So, I don’t usually like to eat or feed my family fried foods but you gotta have chicken strips every now and then right? Especially the kids. You’re not a kid unless you eat chicken strips. Besides, it’s not like we can go to the drive thru or a restaurant and order the kids chicken strips. They’re packed full of gluten and casein-the 2 things Lance can’t have.
But let me tell you these chicken strips are the real thing. Crispy on the outside, moist and tender on the inside and taste just as good as any restaurant! Bold, I know. But true. I’ve tried frying chicken strips before and could never get it right until I bought a candy thermometer to know how hot my oil was. It cost less than $10 at Wal-Mart and I you might think about investing in one too. And while you’re at it, a meat thermometer has greatly helped as well. I’ve never tried this recipe with anything other than almond flour and cornstarch, but I know many people don’t like ordering their flour on-line. I’d imagine a variety of gluten free flours could replace the almond flour.
*HERE is a homemade seasoned salt recipe
- 10 to 15 boneless, skinless chicken tenderloins or strips
- 1 C non-dairy milk
- 1 tsp. distilled white vinegar
- 2 C blanched almond flour, divided
- 2 C arrowroot, or tapioca flour (divided)
- 6 tsp. seasoned salt, divided*
- oil, for frying (coconut oil or shortening, canola oil will work but is not Paleo)
- ¾ C Follow Your Heart Veganaise (mayo)
- ¾ C honey
- 2 Tbsp. prepared yellow mustard
- ½ tsp. poppyseeds
- drizzle gluten free worcestershire sauce, optional
- Start by mixing the non-dairy milk, vinegar, and chicken strips in a shallow baking dish.
- Cover and refrigerate 20 minutes.
- Right before you take your chicken out of the refrigerator, start heating about 1 inch of oil over medium heat in a large pan.

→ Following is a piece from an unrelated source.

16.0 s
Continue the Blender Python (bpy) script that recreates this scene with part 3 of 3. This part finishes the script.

- In a large bowl, mix 1 C blanched almond flour, 1 C of arrowroot or tapioca, and 3 tsp. seasoned salt.
- Take the chicken out of the refrigerator, if you haven't already. Scoop out 2-3 tbsp. of the milk mixture from the dish the chicken is in and mix into the flour mixture. This makes the flour form little balls and clusters which adhere to the "buttermilk" soaked chicken. This results in crunchy chicken strips-yum!

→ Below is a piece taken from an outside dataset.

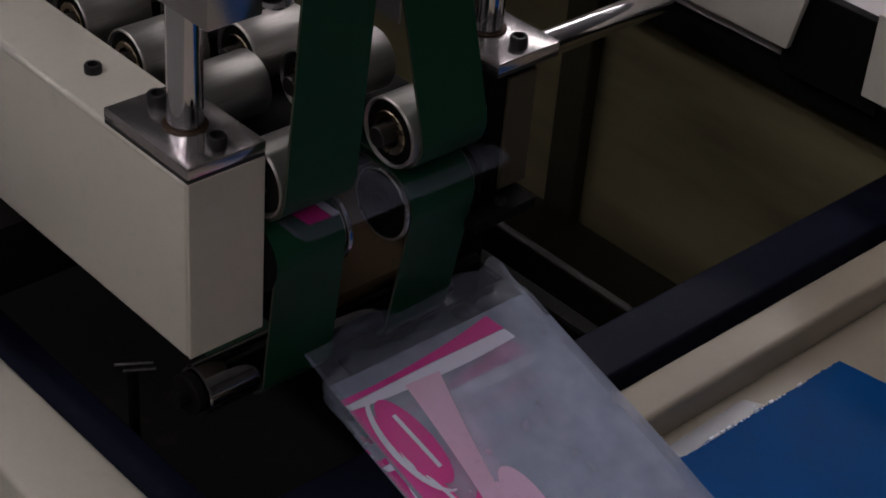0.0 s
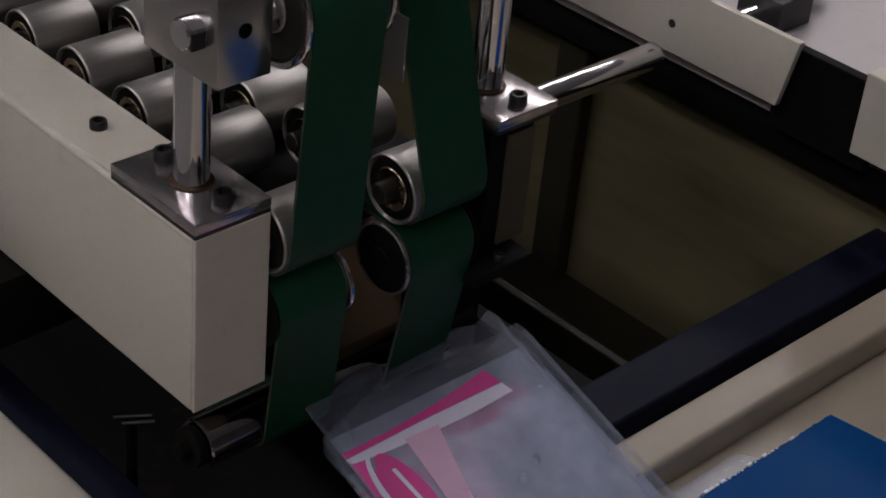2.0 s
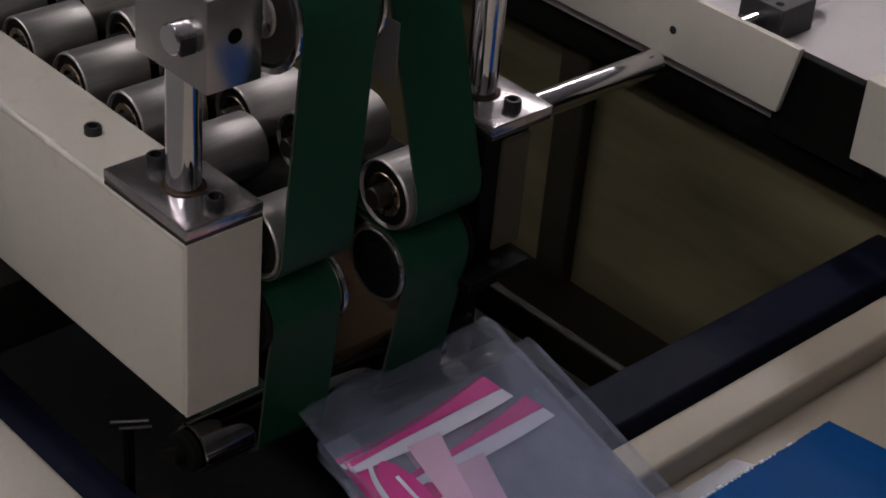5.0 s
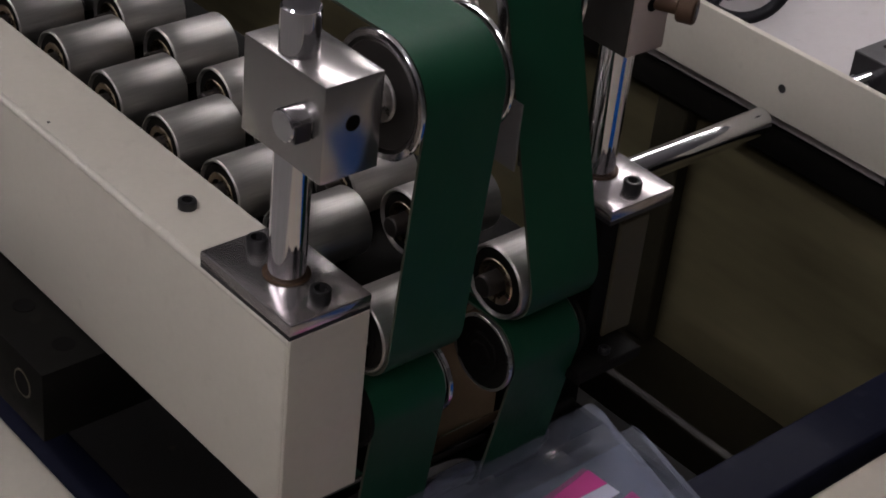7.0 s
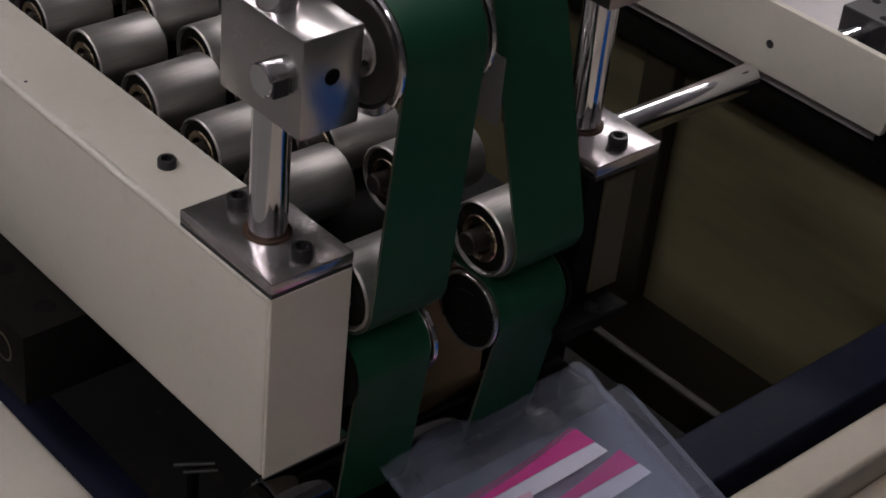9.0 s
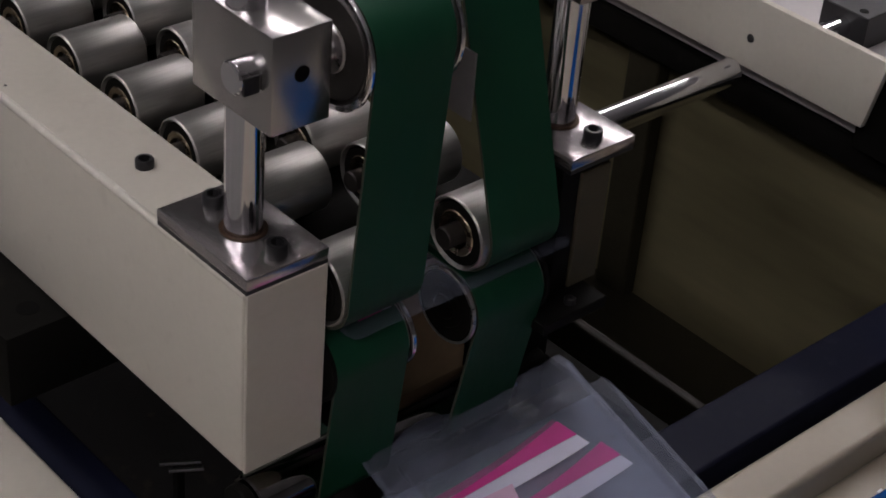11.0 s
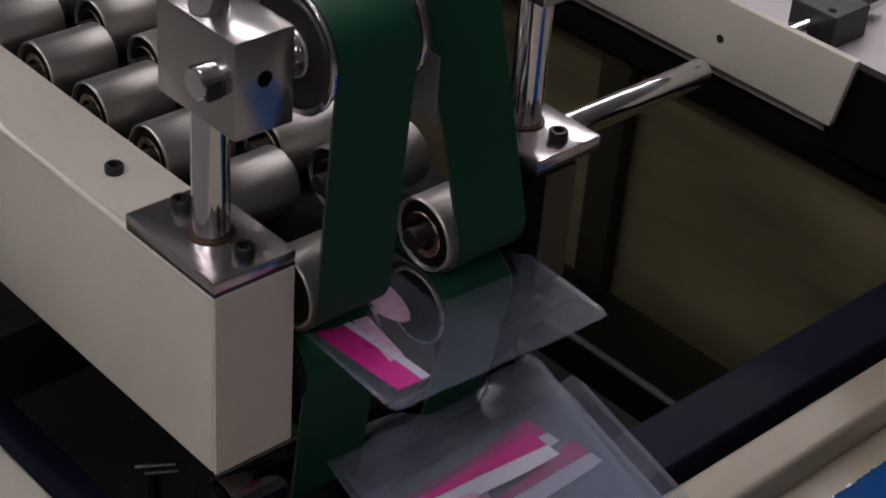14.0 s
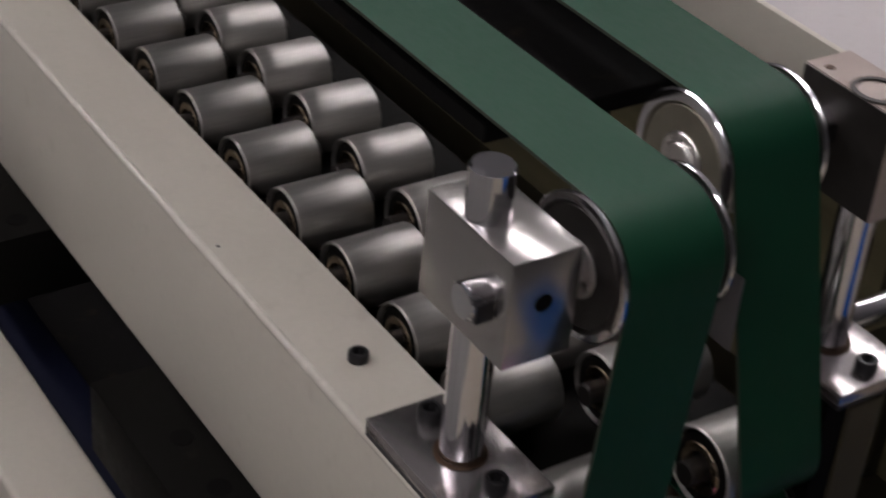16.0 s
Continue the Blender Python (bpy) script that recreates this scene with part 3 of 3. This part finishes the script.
chute()
stud()
patch = bmesh.new()
shape([(0.36, -0.19), (0.47, -0.1885), (0.53, -0.30), (0.39, -0.34)], 0.5912, patch)
tagged(part("film_scrap", patch, film_mat("dull_scrap_film", 0.30, 0.08)), "scrap of hazy film lying on the table", "film scrap")

# start, place of landing, slide down the pile afterwards and its end
MOVING = [
    (-0.06, rest(-0.018, 0.006, -0.0010, -0.6), rest(-0.006, -0.028, -0.0010, 1.6), 2.9),
    (3.14, rest(-0.028, 0.006, 0.0014, 1.0), rest(-0.028, 0.003, 0.0014, 1.4), 5.2),
    (10.99, rest(-0.036, 0.007, 0.0038, -2.6), rest(-0.036, 0.004, 0.0038, -3.4), 13.0),
    (13.74, rest(-0.032, 0.016, 0.0062, -2.1), rest(-0.032, 0.014, 0.0062, -2.1), 15.6),
]
bags = [plastic_bag(pose(0.087, 0.33 + 0.36 * k, 0.835), 0.7 + 1.7 * k, FILM, "printed clear plastic bag coming out between the green belts") for k in range(4)]


NIP_Z = 0.8350    # height of the gap between the belts


def fed(y, tilt, roll, z=NIP_Z):
    return Matrix.Translation((0.087 - 0.010 * (tilt > 5), y, z)) @ pose(0, 0, 0, tilt, roll, 0)


def motions():
    for k, (t0, end, last, settled) in enumerate(MOVING):
        speed = 0.335
        rows = []
        if t0 > 0:
            back = 0.33 + 0.36 * k
            rows.append((0.0, fed(back, 0, 0)))
            rows.append((t0 - 0.45, fed(back, 0, 0)))
            rows.append((t0 - 0.02, fed(0.335, 0, 0)))
        for d, tilt, roll, z in ((0.03, 0, 1, NIP_Z), (0.23, 1.5, 3, NIP_Z), (0.43, 3.0, 5, NIP_Z), (0.63, 4.5, 7, NIP_Z), (0.78, 6, 7, NIP_Z), (0.93, 9, 5, NIP_Z - 0.010)):
            rows.append((t0 + d, fed(0.33 - speed * d, tilt, roll, z)))
        rows.append((t0 + 1.07, end @ pose(-0.040, 0.0, 0.048, -3, 3, 0)))
        rows.append((t0 + 1.20, end @ pose(-0.012, 0.0, 0.014, -1, 1, 0)))
        rows.append((t0 + 1.36, end))
        rows.append((settled, last))
        rows.append((16.0, last))
        walk(bags[k], rows)


motions()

- At this point you need to check the temperature of your oil. If you throw in a pinch of flour it should sizzle. The oil should be 300- 325 degrees. Not too hot because you don't want your chicken to burn. My oil is perfect over medium heat.
- Using tongs, coat ½ of the chicken strips in the flour mixture and place on a plate. When ½ of the chicken is coated place them in the heated oil.
- Allow to cook for 3-5 minutes per side. My chicken was pretty large and took an additional 2 minutes per side. Your strips are done when they are a nice dark golden brown and the internal temperate is 165 degrees.
- Mix together another cup of almond flour, tapioca or arrowroot, and 3 more tsp. of seasoned salt. Repeat steps 7 and 8 with the remaining chicken strips.
- Mix together all ingredients well and serve with your chicken strips!